CHALLENGE
Retype each line of the material exactly, please, skipping any picture in it.

----------

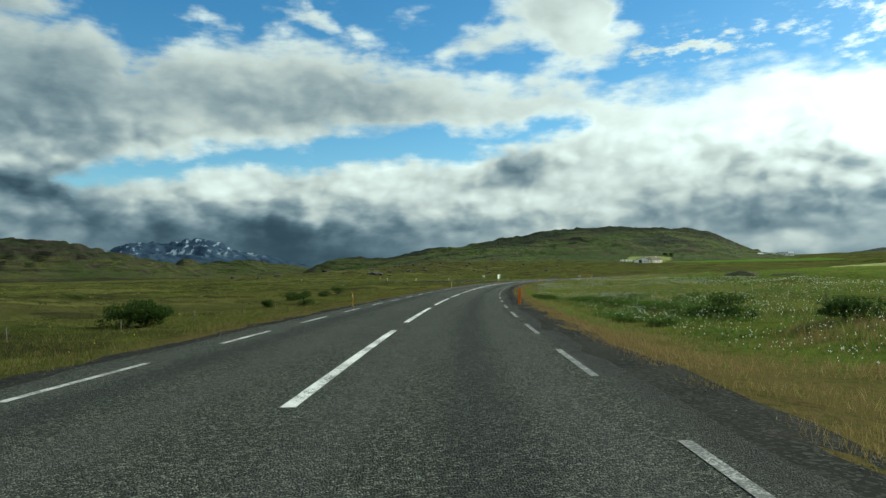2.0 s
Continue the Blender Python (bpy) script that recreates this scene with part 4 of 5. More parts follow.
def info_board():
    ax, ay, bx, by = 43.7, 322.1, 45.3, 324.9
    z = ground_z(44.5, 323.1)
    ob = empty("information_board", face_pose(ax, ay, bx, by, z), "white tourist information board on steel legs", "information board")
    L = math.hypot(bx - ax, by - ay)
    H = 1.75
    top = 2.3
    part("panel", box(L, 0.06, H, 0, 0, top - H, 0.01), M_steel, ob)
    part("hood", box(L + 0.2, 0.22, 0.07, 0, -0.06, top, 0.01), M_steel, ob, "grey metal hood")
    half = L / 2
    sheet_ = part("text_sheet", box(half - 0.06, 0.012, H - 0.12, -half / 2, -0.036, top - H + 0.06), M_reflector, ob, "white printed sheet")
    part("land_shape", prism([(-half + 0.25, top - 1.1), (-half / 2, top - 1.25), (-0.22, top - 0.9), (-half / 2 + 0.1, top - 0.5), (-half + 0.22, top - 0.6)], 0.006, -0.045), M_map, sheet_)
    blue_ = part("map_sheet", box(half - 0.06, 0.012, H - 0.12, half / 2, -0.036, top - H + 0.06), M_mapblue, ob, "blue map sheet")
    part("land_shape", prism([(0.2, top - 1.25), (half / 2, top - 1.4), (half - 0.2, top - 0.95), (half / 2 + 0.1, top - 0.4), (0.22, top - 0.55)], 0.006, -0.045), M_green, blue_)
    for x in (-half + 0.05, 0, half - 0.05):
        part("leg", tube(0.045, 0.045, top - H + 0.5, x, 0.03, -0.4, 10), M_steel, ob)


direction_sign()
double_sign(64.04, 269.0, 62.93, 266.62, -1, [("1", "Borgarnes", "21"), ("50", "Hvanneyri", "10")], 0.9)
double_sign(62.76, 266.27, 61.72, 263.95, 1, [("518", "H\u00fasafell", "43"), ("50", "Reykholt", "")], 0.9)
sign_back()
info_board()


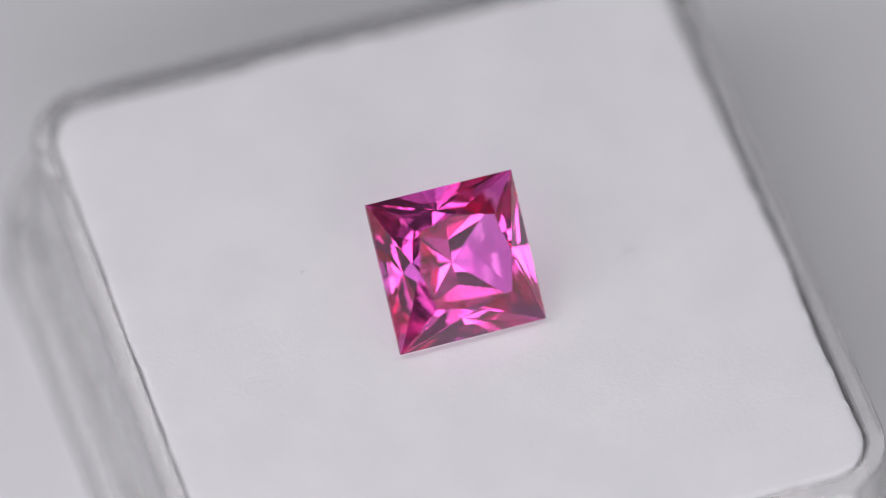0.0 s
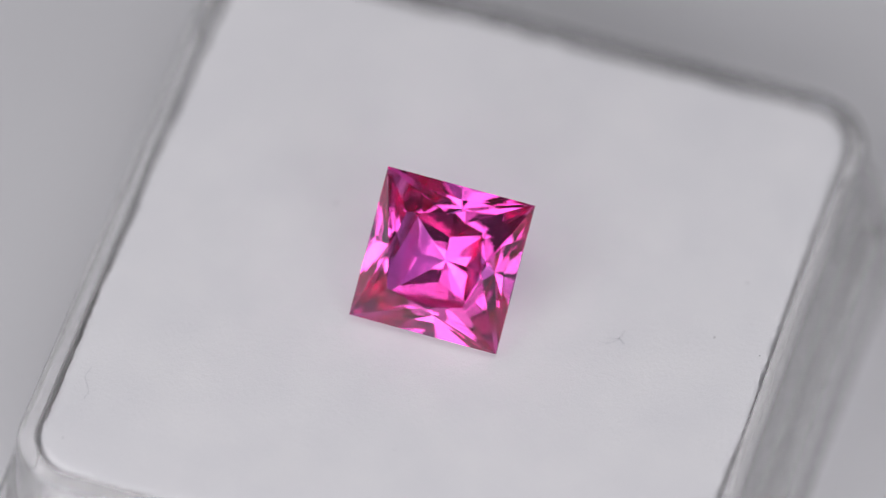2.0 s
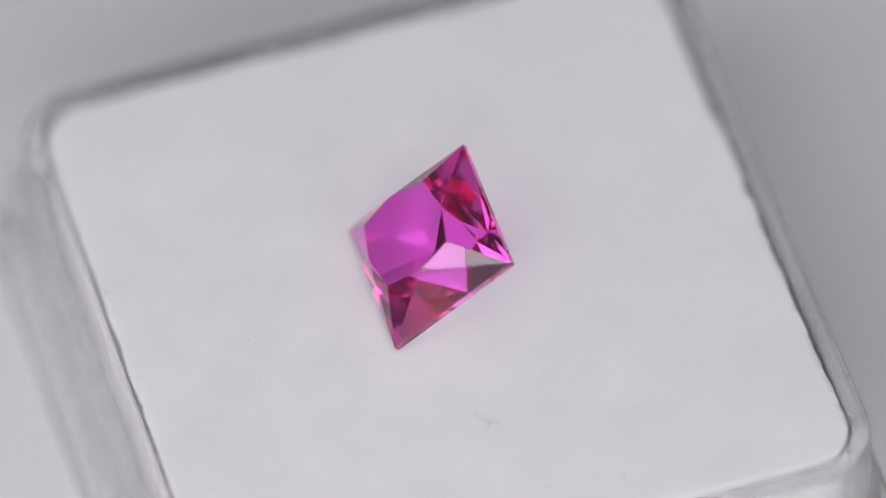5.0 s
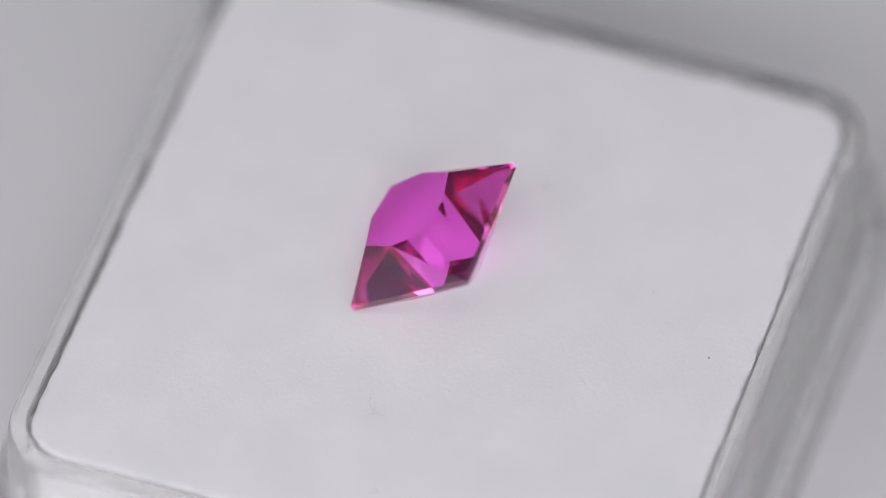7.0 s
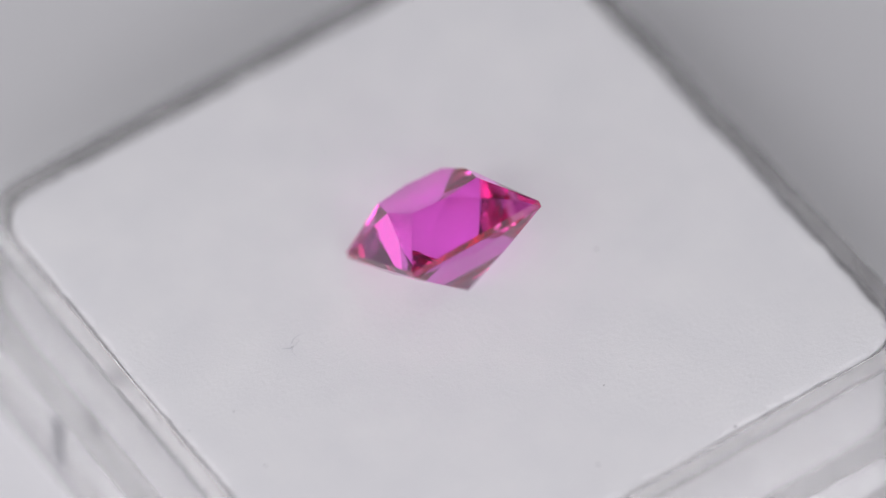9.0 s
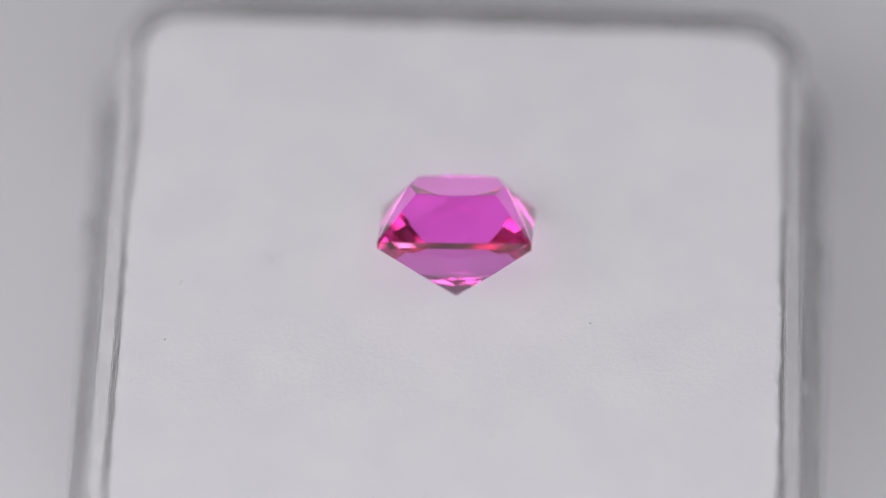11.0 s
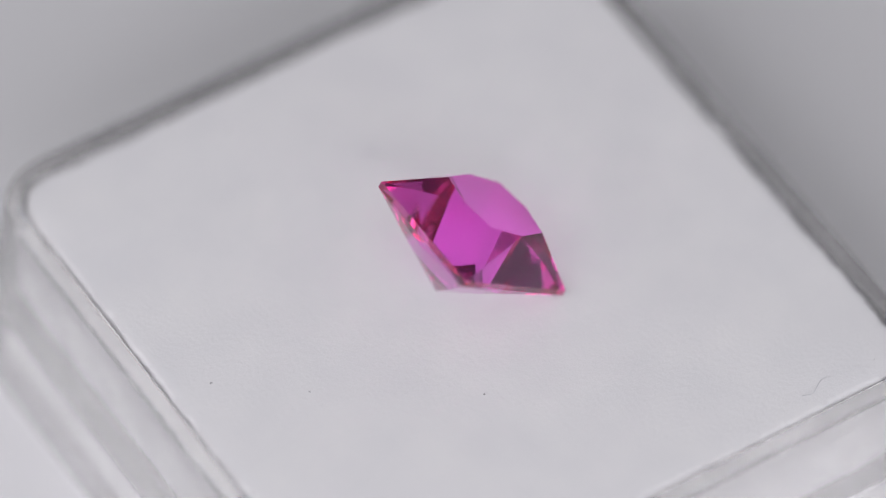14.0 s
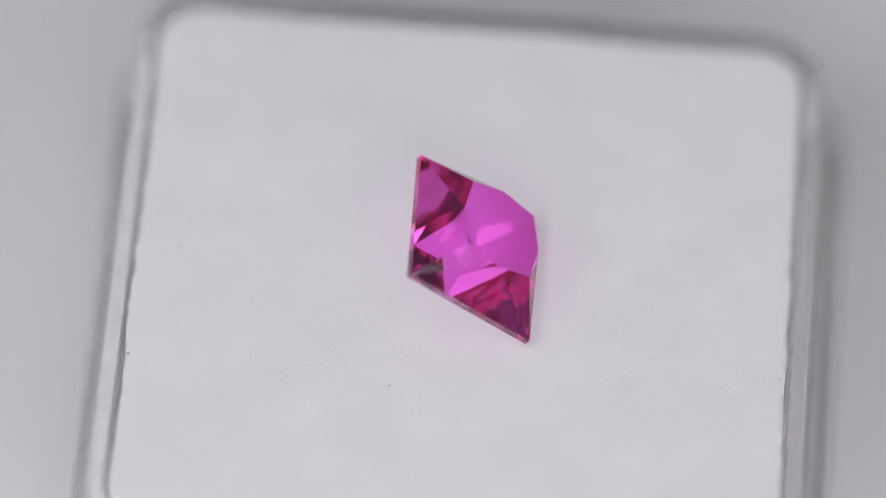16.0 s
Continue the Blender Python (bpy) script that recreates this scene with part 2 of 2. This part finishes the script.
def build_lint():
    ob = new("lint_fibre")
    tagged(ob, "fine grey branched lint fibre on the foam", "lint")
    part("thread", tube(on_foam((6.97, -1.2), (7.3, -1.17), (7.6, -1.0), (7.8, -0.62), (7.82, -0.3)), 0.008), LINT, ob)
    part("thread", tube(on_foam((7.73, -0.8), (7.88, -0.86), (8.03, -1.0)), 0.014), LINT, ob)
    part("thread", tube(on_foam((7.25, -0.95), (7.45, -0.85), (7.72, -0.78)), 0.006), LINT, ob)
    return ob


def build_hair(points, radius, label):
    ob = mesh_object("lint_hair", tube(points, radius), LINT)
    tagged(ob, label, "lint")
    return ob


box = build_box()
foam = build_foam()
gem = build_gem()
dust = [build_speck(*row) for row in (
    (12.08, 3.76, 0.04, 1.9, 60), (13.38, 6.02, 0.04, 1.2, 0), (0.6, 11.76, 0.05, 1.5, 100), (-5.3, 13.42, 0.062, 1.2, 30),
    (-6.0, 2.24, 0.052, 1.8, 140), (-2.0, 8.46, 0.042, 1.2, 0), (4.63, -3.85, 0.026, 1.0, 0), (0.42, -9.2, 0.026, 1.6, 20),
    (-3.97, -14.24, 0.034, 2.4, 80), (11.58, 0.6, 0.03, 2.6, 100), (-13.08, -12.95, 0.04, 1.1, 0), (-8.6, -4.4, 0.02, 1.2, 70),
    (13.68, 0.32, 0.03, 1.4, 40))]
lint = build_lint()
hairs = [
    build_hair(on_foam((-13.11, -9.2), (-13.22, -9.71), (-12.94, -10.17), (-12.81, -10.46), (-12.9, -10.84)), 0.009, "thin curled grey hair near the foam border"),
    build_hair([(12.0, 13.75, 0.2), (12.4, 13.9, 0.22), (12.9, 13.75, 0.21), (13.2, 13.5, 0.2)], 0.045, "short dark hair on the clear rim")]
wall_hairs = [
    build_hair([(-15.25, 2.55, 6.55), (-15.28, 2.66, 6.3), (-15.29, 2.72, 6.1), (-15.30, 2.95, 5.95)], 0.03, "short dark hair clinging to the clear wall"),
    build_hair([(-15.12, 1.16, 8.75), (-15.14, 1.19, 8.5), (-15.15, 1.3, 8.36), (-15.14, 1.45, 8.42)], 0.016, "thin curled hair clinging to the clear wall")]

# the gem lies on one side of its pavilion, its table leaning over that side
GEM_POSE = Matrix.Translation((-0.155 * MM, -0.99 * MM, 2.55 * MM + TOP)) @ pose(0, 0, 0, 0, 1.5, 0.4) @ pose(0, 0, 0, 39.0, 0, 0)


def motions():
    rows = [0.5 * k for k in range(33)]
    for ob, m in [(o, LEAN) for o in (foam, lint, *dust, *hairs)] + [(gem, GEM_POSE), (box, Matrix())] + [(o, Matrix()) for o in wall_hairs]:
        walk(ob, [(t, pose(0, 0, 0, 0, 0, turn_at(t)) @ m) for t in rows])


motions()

----------

ANSWER IN FULL
2.0 s
Continue the Blender Python (bpy) script that recreates this scene with part 4 of 5. More parts follow.
def info_board():
    ax, ay, bx, by = 43.7, 322.1, 45.3, 324.9
    z = ground_z(44.5, 323.1)
    ob = empty("information_board", face_pose(ax, ay, bx, by, z), "white tourist information board on steel legs", "information board")
    L = math.hypot(bx - ax, by - ay)
    H = 1.75
    top = 2.3
    part("panel", box(L, 0.06, H, 0, 0, top - H, 0.01), M_steel, ob)
    part("hood", box(L + 0.2, 0.22, 0.07, 0, -0.06, top, 0.01), M_steel, ob, "grey metal hood")
    half = L / 2
    sheet_ = part("text_sheet", box(half - 0.06, 0.012, H - 0.12, -half / 2, -0.036, top - H + 0.06), M_reflector, ob, "white printed sheet")
    part("land_shape", prism([(-half + 0.25, top - 1.1), (-half / 2, top - 1.25), (-0.22, top - 0.9), (-half / 2 + 0.1, top - 0.5), (-half + 0.22, top - 0.6)], 0.006, -0.045), M_map, sheet_)
    blue_ = part("map_sheet", box(half - 0.06, 0.012, H - 0.12, half / 2, -0.036, top - H + 0.06), M_mapblue, ob, "blue map sheet")
    part("land_shape", prism([(0.2, top - 1.25), (half / 2, top - 1.4), (half - 0.2, top - 0.95), (half / 2 + 0.1, top - 0.4), (0.22, top - 0.55)], 0.006, -0.045), M_green, blue_)
    for x in (-half + 0.05, 0, half - 0.05):
        part("leg", tube(0.045, 0.045, top - H + 0.5, x, 0.03, -0.4, 10), M_steel, ob)


direction_sign()
double_sign(64.04, 269.0, 62.93, 266.62, -1, [("1", "Borgarnes", "21"), ("50", "Hvanneyri", "10")], 0.9)
double_sign(62.76, 266.27, 61.72, 263.95, 1, [("518", "H\u00fasafell", "43"), ("50", "Reykholt", "")], 0.9)
sign_back()
info_board()


0.0 s
2.0 s
5.0 s
7.0 s
9.0 s
11.0 s
14.0 s
16.0 s
Continue the Blender Python (bpy) script that recreates this scene with part 2 of 2. This part finishes the script.
def build_lint():
    ob = new("lint_fibre")
    tagged(ob, "fine grey branched lint fibre on the foam", "lint")
    part("thread", tube(on_foam((6.97, -1.2), (7.3, -1.17), (7.6, -1.0), (7.8, -0.62), (7.82, -0.3)), 0.008), LINT, ob)
    part("thread", tube(on_foam((7.73, -0.8), (7.88, -0.86), (8.03, -1.0)), 0.014), LINT, ob)
    part("thread", tube(on_foam((7.25, -0.95), (7.45, -0.85), (7.72, -0.78)), 0.006), LINT, ob)
    return ob


def build_hair(points, radius, label):
    ob = mesh_object("lint_hair", tube(points, radius), LINT)
    tagged(ob, label, "lint")
    return ob


box = build_box()
foam = build_foam()
gem = build_gem()
dust = [build_speck(*row) for row in (
    (12.08, 3.76, 0.04, 1.9, 60), (13.38, 6.02, 0.04, 1.2, 0), (0.6, 11.76, 0.05, 1.5, 100), (-5.3, 13.42, 0.062, 1.2, 30),
    (-6.0, 2.24, 0.052, 1.8, 140), (-2.0, 8.46, 0.042, 1.2, 0), (4.63, -3.85, 0.026, 1.0, 0), (0.42, -9.2, 0.026, 1.6, 20),
    (-3.97, -14.24, 0.034, 2.4, 80), (11.58, 0.6, 0.03, 2.6, 100), (-13.08, -12.95, 0.04, 1.1, 0), (-8.6, -4.4, 0.02, 1.2, 70),
    (13.68, 0.32, 0.03, 1.4, 40))]
lint = build_lint()
hairs = [
    build_hair(on_foam((-13.11, -9.2), (-13.22, -9.71), (-12.94, -10.17), (-12.81, -10.46), (-12.9, -10.84)), 0.009, "thin curled grey hair near the foam border"),
    build_hair([(12.0, 13.75, 0.2), (12.4, 13.9, 0.22), (12.9, 13.75, 0.21), (13.2, 13.5, 0.2)], 0.045, "short dark hair on the clear rim")]
wall_hairs = [
    build_hair([(-15.25, 2.55, 6.55), (-15.28, 2.66, 6.3), (-15.29, 2.72, 6.1), (-15.30, 2.95, 5.95)], 0.03, "short dark hair clinging to the clear wall"),
    build_hair([(-15.12, 1.16, 8.75), (-15.14, 1.19, 8.5), (-15.15, 1.3, 8.36), (-15.14, 1.45, 8.42)], 0.016, "thin curled hair clinging to the clear wall")]

# the gem lies on one side of its pavilion, its table leaning over that side
GEM_POSE = Matrix.Translation((-0.155 * MM, -0.99 * MM, 2.55 * MM + TOP)) @ pose(0, 0, 0, 0, 1.5, 0.4) @ pose(0, 0, 0, 39.0, 0, 0)


def motions():
    rows = [0.5 * k for k in range(33)]
    for ob, m in [(o, LEAN) for o in (foam, lint, *dust, *hairs)] + [(gem, GEM_POSE), (box, Matrix())] + [(o, Matrix()) for o in wall_hairs]:
        walk(ob, [(t, pose(0, 0, 0, 0, 0, turn_at(t)) @ m) for t in rows])


motions()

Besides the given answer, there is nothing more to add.